Source material:
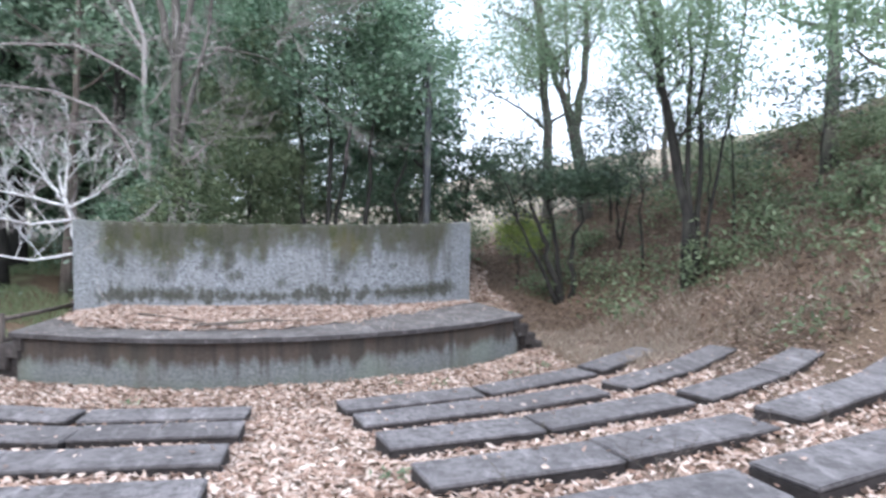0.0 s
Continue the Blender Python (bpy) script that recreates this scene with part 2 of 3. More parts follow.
def ground_material():
    """Woodland earth: brown litter mould, grass to the west, a pale sandy lot far off."""
    n = Nodes("woodland_earth", 0.95, 0.1)
    fine = n.noise(22, 6, 0.7)
    c = n.mix(n.ramp(fine, (0.35, 0.0), (0.68, 1.0)), (0.07, 0.05, 0.038), (0.26, 0.19, 0.14))
    c = n.mix(n.ramp(n.noise(0.55, 5, 0.6), (0.42, 0.0), (0.66, 0.7)), c, (0.1, 0.075, 0.05))
    grass = n.mix(n.ramp(n.noise(6, 5, 0.7), (0.35, 0.0), (0.65, 1.0)), (0.12, 0.15, 0.085), (0.34, 0.35, 0.23))
    west = n.math("ADD", n.math("MULTIPLY", n.axis(0), -0.3), n.math("MULTIPLY", n.noise(0.6, 5), 1.4))
    c = n.mix(n.ramp(n.math("SUBTRACT", west, 2.2), (0.3, 0.0), (0.6, 0.9)), c, grass)
    far = n.math("ADD", n.math("MULTIPLY", n.axis(1), 0.07), n.math("MULTIPLY", n.axis(0), -0.3))
    far = n.math("ADD", far, n.math("MULTIPLY", n.noise(0.2, 3), 0.6))
    c = n.mix(n.ramp(n.math("SUBTRACT", far, 4.0), (0.3, 0.0), (0.5, 1.0)), c, (0.55, 0.5, 0.42))
    back = n.math("ADD", n.math("MULTIPLY", n.axis(1), 0.1), n.math("MULTIPLY", n.math("SUBTRACT", n.noise(0.4, 4), 0.5), 0.6))
    east = n.ramp(n.math("MULTIPLY", n.axis(0), 0.1), (0.0, 0.0), (0.2, 1.0))
    dry = n.mix(n.ramp(fine, (0.35, 0.0), (0.65, 1.0)), (0.3, 0.25, 0.19), (0.5, 0.44, 0.36))
    c = n.mix(n.math("MULTIPLY", n.ramp(n.math("SUBTRACT", back, 1.9), (0.25, 0.0), (0.6, 0.9)), east), c, dry)
    n.colour(c)
    n.bump(fine, 0.8, 0.04)
    return n.mat


M_EARTH = ground_material()
M_WALL = roughcast_material("mossy_roughcast", 0.72, 2.28)
M_FRONT = stained_front_material("stained_roughcast")
M_COPING = slab_material("coping_concrete", (0.085, 0.079, 0.08), (0.275, 0.262, 0.26), (0.08, 0.07, 0.068), 1.7)
M_FLOOR = slab_material("stage_floor_concrete", (0.075, 0.069, 0.069), (0.285, 0.272, 0.268), (0.075, 0.063, 0.06), 1.7)
M_BENCH = slab_material("bench_concrete", (0.118, 0.112, 0.118), (0.25, 0.238, 0.247), (0.088, 0.081, 0.084))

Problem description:
Using the data above, print every line exactly, omitting pictures.

Full response:
0.0 s
Continue the Blender Python (bpy) script that recreates this scene with part 2 of 3. More parts follow.
def ground_material():
    """Woodland earth: brown litter mould, grass to the west, a pale sandy lot far off."""
    n = Nodes("woodland_earth", 0.95, 0.1)
    fine = n.noise(22, 6, 0.7)
    c = n.mix(n.ramp(fine, (0.35, 0.0), (0.68, 1.0)), (0.07, 0.05, 0.038), (0.26, 0.19, 0.14))
    c = n.mix(n.ramp(n.noise(0.55, 5, 0.6), (0.42, 0.0), (0.66, 0.7)), c, (0.1, 0.075, 0.05))
    grass = n.mix(n.ramp(n.noise(6, 5, 0.7), (0.35, 0.0), (0.65, 1.0)), (0.12, 0.15, 0.085), (0.34, 0.35, 0.23))
    west = n.math("ADD", n.math("MULTIPLY", n.axis(0), -0.3), n.math("MULTIPLY", n.noise(0.6, 5), 1.4))
    c = n.mix(n.ramp(n.math("SUBTRACT", west, 2.2), (0.3, 0.0), (0.6, 0.9)), c, grass)
    far = n.math("ADD", n.math("MULTIPLY", n.axis(1), 0.07), n.math("MULTIPLY", n.axis(0), -0.3))
    far = n.math("ADD", far, n.math("MULTIPLY", n.noise(0.2, 3), 0.6))
    c = n.mix(n.ramp(n.math("SUBTRACT", far, 4.0), (0.3, 0.0), (0.5, 1.0)), c, (0.55, 0.5, 0.42))
    back = n.math("ADD", n.math("MULTIPLY", n.axis(1), 0.1), n.math("MULTIPLY", n.math("SUBTRACT", n.noise(0.4, 4), 0.5), 0.6))
    east = n.ramp(n.math("MULTIPLY", n.axis(0), 0.1), (0.0, 0.0), (0.2, 1.0))
    dry = n.mix(n.ramp(fine, (0.35, 0.0), (0.65, 1.0)), (0.3, 0.25, 0.19), (0.5, 0.44, 0.36))
    c = n.mix(n.math("MULTIPLY", n.ramp(n.math("SUBTRACT", back, 1.9), (0.25, 0.0), (0.6, 0.9)), east), c, dry)
    n.colour(c)
    n.bump(fine, 0.8, 0.04)
    return n.mat


M_EARTH = ground_material()
M_WALL = roughcast_material("mossy_roughcast", 0.72, 2.28)
M_FRONT = stained_front_material("stained_roughcast")
M_COPING = slab_material("coping_concrete", (0.085, 0.079, 0.08), (0.275, 0.262, 0.26), (0.08, 0.07, 0.068), 1.7)
M_FLOOR = slab_material("stage_floor_concrete", (0.075, 0.069, 0.069), (0.285, 0.272, 0.268), (0.075, 0.063, 0.06), 1.7)
M_BENCH = slab_material("bench_concrete", (0.118, 0.112, 0.118), (0.25, 0.238, 0.247), (0.088, 0.081, 0.084))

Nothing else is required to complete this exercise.